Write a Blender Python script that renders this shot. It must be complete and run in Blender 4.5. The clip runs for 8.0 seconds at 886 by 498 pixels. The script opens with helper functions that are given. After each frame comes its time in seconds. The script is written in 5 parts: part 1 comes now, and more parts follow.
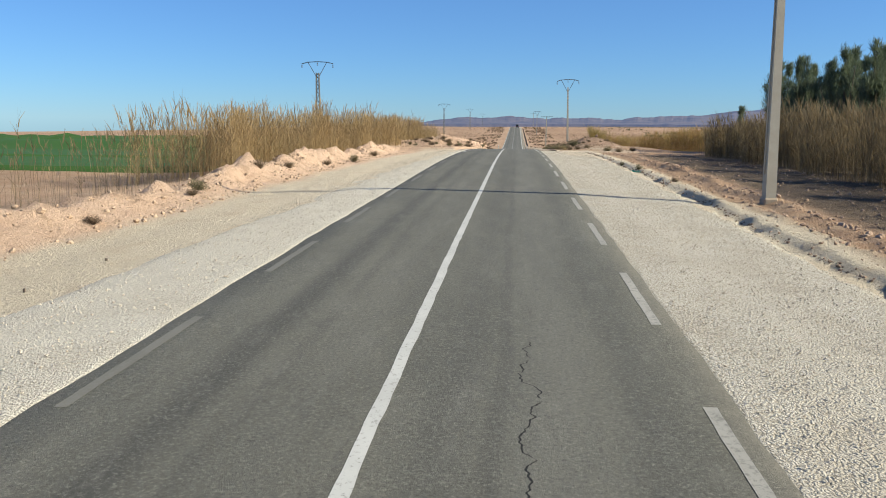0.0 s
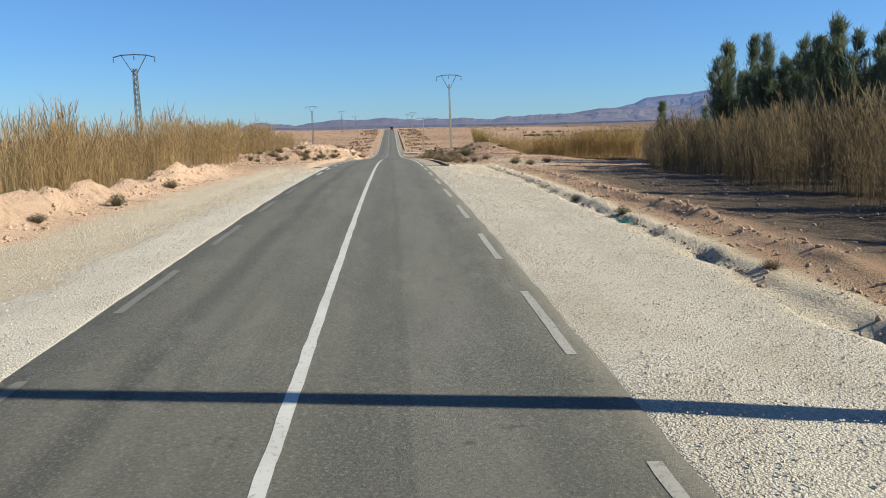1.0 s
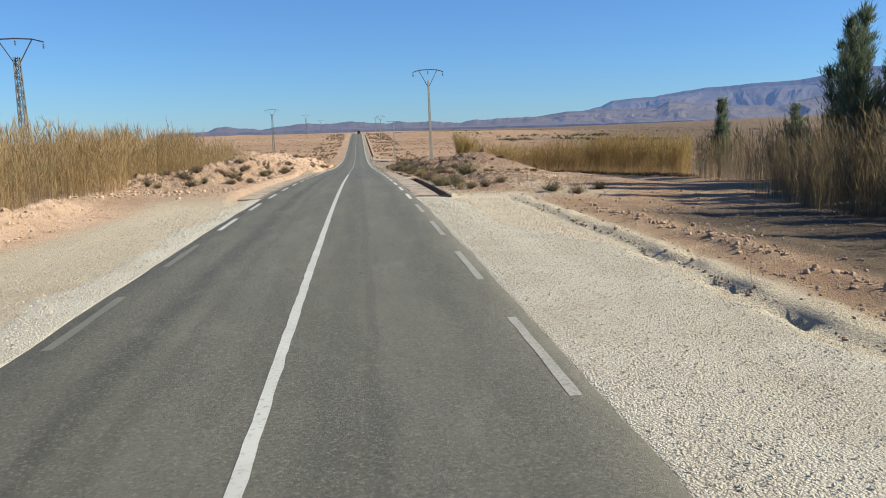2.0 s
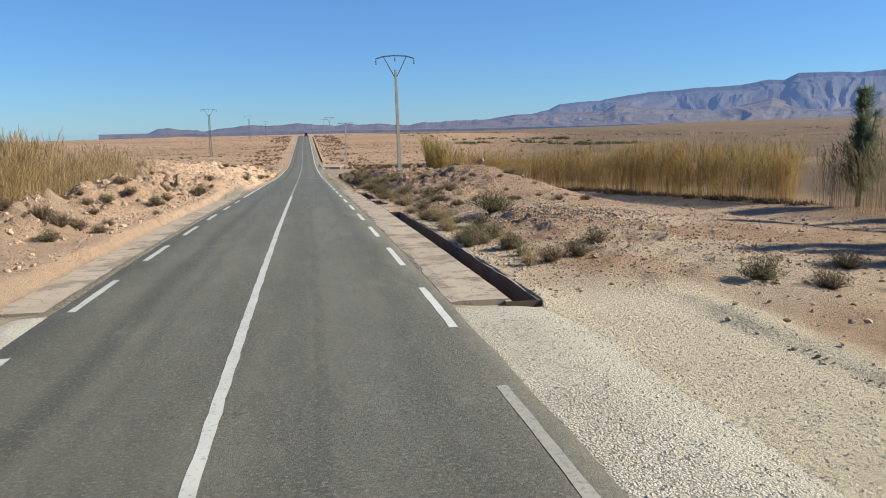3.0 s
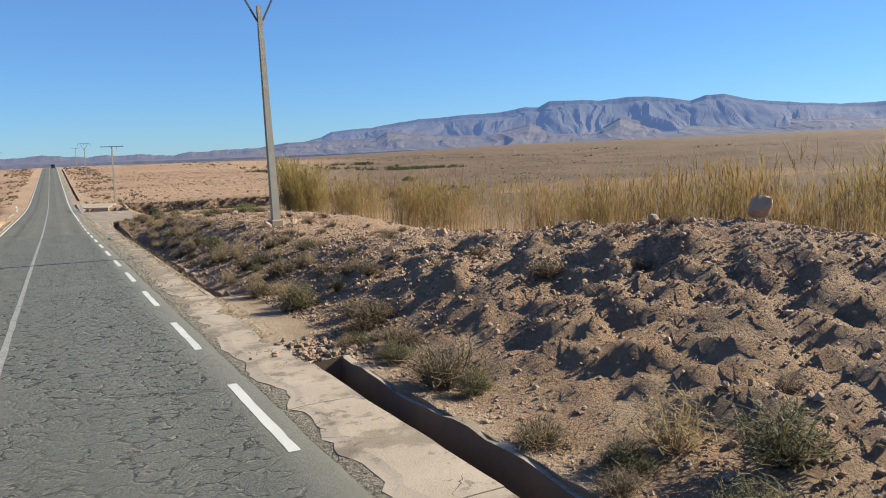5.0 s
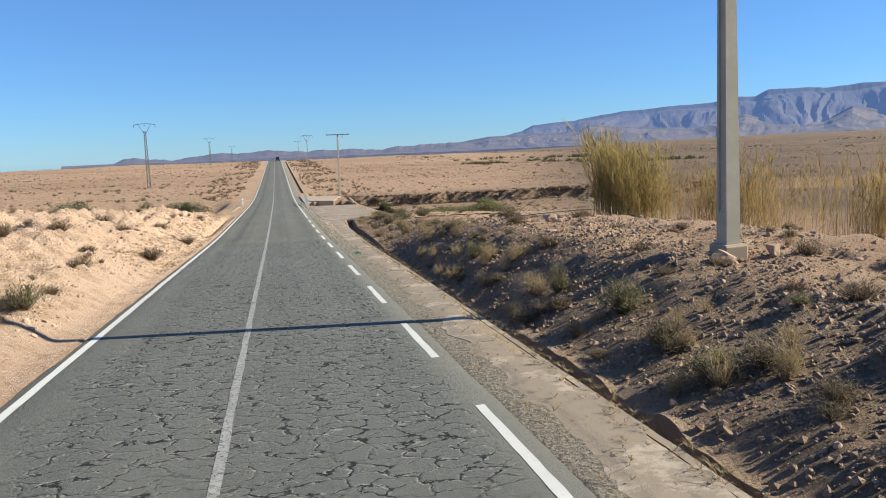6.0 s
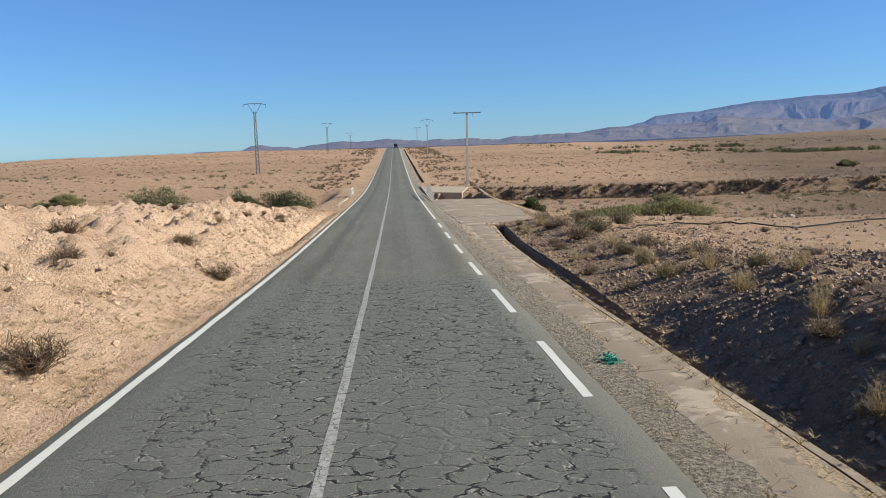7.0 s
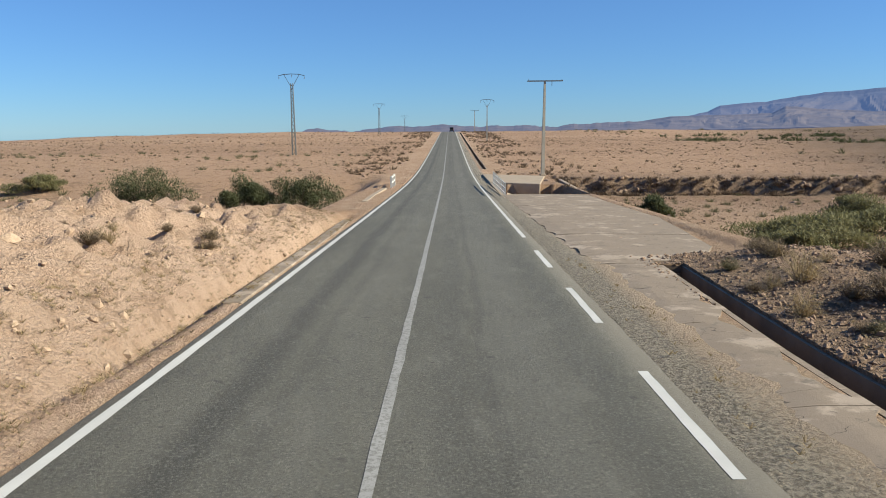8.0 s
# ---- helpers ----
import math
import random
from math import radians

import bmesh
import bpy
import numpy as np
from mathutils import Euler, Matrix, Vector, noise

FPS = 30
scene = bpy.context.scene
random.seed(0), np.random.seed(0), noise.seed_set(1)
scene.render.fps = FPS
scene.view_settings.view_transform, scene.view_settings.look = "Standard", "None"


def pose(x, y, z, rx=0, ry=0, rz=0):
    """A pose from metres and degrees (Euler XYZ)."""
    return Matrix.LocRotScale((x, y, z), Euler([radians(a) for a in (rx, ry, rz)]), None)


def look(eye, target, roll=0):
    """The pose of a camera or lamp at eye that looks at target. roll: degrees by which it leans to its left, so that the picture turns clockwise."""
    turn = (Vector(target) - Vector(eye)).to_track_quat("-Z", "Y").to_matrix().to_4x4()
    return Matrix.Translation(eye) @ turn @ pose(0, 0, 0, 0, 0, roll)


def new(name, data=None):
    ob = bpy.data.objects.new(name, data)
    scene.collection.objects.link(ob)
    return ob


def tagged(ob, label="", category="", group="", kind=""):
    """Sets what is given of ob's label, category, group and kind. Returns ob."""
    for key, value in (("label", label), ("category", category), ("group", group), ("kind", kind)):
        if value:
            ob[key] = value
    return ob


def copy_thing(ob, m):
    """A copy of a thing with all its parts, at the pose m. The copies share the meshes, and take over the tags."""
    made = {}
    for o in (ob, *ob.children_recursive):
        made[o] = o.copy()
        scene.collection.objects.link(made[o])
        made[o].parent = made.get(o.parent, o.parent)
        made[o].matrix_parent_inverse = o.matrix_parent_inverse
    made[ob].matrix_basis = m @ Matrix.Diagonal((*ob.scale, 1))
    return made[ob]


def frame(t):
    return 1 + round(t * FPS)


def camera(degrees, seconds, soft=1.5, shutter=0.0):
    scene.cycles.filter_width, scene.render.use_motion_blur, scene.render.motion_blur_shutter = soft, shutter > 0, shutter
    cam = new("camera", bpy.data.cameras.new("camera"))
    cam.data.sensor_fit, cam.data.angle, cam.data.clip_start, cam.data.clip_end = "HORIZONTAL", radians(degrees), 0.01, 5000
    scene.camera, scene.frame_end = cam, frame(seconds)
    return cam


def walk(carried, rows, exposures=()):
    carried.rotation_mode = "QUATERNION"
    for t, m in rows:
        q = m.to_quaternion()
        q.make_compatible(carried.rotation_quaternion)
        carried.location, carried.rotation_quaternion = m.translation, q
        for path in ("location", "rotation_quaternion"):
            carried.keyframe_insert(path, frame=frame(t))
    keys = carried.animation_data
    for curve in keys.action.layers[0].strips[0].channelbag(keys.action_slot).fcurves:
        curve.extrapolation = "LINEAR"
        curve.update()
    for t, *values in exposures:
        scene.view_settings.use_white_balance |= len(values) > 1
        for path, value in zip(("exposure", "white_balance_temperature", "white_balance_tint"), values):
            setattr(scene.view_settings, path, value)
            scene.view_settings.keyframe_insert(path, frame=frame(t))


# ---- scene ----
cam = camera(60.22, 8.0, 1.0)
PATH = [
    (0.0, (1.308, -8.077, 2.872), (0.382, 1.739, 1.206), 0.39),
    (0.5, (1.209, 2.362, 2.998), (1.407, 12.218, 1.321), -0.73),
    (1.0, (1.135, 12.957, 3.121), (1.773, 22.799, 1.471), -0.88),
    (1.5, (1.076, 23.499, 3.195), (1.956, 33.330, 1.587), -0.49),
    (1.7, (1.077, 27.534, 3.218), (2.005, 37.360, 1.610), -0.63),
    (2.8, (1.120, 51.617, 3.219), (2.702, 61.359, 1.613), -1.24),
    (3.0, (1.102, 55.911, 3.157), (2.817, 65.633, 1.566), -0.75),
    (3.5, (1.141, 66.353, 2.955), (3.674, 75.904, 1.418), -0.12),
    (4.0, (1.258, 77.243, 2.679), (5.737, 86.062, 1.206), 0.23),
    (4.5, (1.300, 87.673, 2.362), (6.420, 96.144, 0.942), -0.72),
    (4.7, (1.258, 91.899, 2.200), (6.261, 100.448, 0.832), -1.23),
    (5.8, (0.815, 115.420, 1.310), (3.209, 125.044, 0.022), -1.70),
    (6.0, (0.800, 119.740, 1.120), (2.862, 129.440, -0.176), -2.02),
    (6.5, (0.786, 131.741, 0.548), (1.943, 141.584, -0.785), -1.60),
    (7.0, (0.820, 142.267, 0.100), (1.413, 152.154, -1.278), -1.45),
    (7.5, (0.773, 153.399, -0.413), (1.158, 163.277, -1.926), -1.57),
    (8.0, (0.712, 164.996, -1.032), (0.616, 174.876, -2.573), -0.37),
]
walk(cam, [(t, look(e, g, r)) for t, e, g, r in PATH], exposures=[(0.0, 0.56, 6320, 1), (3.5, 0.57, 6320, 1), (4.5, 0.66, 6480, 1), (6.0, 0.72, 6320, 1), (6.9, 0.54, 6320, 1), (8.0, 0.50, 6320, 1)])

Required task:
Omit every picture, then reproduce the rest of the listing exactly.

Result of this task:
Write a Blender Python script that renders this shot. It must be complete and run in Blender 4.5. The clip runs for 8.0 seconds at 886 by 498 pixels. The script opens with helper functions that are given. After each frame comes its time in seconds. The script is written in 5 parts: part 1 comes now, and more parts follow.
0.0 s
1.0 s
2.0 s
3.0 s
5.0 s
6.0 s
7.0 s
8.0 s
# ---- helpers ----
import math
import random
from math import radians

import bmesh
import bpy
import numpy as np
from mathutils import Euler, Matrix, Vector, noise

FPS = 30
scene = bpy.context.scene
random.seed(0), np.random.seed(0), noise.seed_set(1)
scene.render.fps = FPS
scene.view_settings.view_transform, scene.view_settings.look = "Standard", "None"


def pose(x, y, z, rx=0, ry=0, rz=0):
    """A pose from metres and degrees (Euler XYZ)."""
    return Matrix.LocRotScale((x, y, z), Euler([radians(a) for a in (rx, ry, rz)]), None)


def look(eye, target, roll=0):
    """The pose of a camera or lamp at eye that looks at target. roll: degrees by which it leans to its left, so that the picture turns clockwise."""
    turn = (Vector(target) - Vector(eye)).to_track_quat("-Z", "Y").to_matrix().to_4x4()
    return Matrix.Translation(eye) @ turn @ pose(0, 0, 0, 0, 0, roll)


def new(name, data=None):
    ob = bpy.data.objects.new(name, data)
    scene.collection.objects.link(ob)
    return ob


def tagged(ob, label="", category="", group="", kind=""):
    """Sets what is given of ob's label, category, group and kind. Returns ob."""
    for key, value in (("label", label), ("category", category), ("group", group), ("kind", kind)):
        if value:
            ob[key] = value
    return ob


def copy_thing(ob, m):
    """A copy of a thing with all its parts, at the pose m. The copies share the meshes, and take over the tags."""
    made = {}
    for o in (ob, *ob.children_recursive):
        made[o] = o.copy()
        scene.collection.objects.link(made[o])
        made[o].parent = made.get(o.parent, o.parent)
        made[o].matrix_parent_inverse = o.matrix_parent_inverse
    made[ob].matrix_basis = m @ Matrix.Diagonal((*ob.scale, 1))
    return made[ob]


def frame(t):
    return 1 + round(t * FPS)


def camera(degrees, seconds, soft=1.5, shutter=0.0):
    scene.cycles.filter_width, scene.render.use_motion_blur, scene.render.motion_blur_shutter = soft, shutter > 0, shutter
    cam = new("camera", bpy.data.cameras.new("camera"))
    cam.data.sensor_fit, cam.data.angle, cam.data.clip_start, cam.data.clip_end = "HORIZONTAL", radians(degrees), 0.01, 5000
    scene.camera, scene.frame_end = cam, frame(seconds)
    return cam


def walk(carried, rows, exposures=()):
    carried.rotation_mode = "QUATERNION"
    for t, m in rows:
        q = m.to_quaternion()
        q.make_compatible(carried.rotation_quaternion)
        carried.location, carried.rotation_quaternion = m.translation, q
        for path in ("location", "rotation_quaternion"):
            carried.keyframe_insert(path, frame=frame(t))
    keys = carried.animation_data
    for curve in keys.action.layers[0].strips[0].channelbag(keys.action_slot).fcurves:
        curve.extrapolation = "LINEAR"
        curve.update()
    for t, *values in exposures:
        scene.view_settings.use_white_balance |= len(values) > 1
        for path, value in zip(("exposure", "white_balance_temperature", "white_balance_tint"), values):
            setattr(scene.view_settings, path, value)
            scene.view_settings.keyframe_insert(path, frame=frame(t))


# ---- scene ----
cam = camera(60.22, 8.0, 1.0)
PATH = [
    (0.0, (1.308, -8.077, 2.872), (0.382, 1.739, 1.206), 0.39),
    (0.5, (1.209, 2.362, 2.998), (1.407, 12.218, 1.321), -0.73),
    (1.0, (1.135, 12.957, 3.121), (1.773, 22.799, 1.471), -0.88),
    (1.5, (1.076, 23.499, 3.195), (1.956, 33.330, 1.587), -0.49),
    (1.7, (1.077, 27.534, 3.218), (2.005, 37.360, 1.610), -0.63),
    (2.8, (1.120, 51.617, 3.219), (2.702, 61.359, 1.613), -1.24),
    (3.0, (1.102, 55.911, 3.157), (2.817, 65.633, 1.566), -0.75),
    (3.5, (1.141, 66.353, 2.955), (3.674, 75.904, 1.418), -0.12),
    (4.0, (1.258, 77.243, 2.679), (5.737, 86.062, 1.206), 0.23),
    (4.5, (1.300, 87.673, 2.362), (6.420, 96.144, 0.942), -0.72),
    (4.7, (1.258, 91.899, 2.200), (6.261, 100.448, 0.832), -1.23),
    (5.8, (0.815, 115.420, 1.310), (3.209, 125.044, 0.022), -1.70),
    (6.0, (0.800, 119.740, 1.120), (2.862, 129.440, -0.176), -2.02),
    (6.5, (0.786, 131.741, 0.548), (1.943, 141.584, -0.785), -1.60),
    (7.0, (0.820, 142.267, 0.100), (1.413, 152.154, -1.278), -1.45),
    (7.5, (0.773, 153.399, -0.413), (1.158, 163.277, -1.926), -1.57),
    (8.0, (0.712, 164.996, -1.032), (0.616, 174.876, -2.573), -0.37),
]
walk(cam, [(t, look(e, g, r)) for t, e, g, r in PATH], exposures=[(0.0, 0.56, 6320, 1), (3.5, 0.57, 6320, 1), (4.5, 0.66, 6480, 1), (6.0, 0.72, 6320, 1), (6.9, 0.54, 6320, 1), (8.0, 0.50, 6320, 1)])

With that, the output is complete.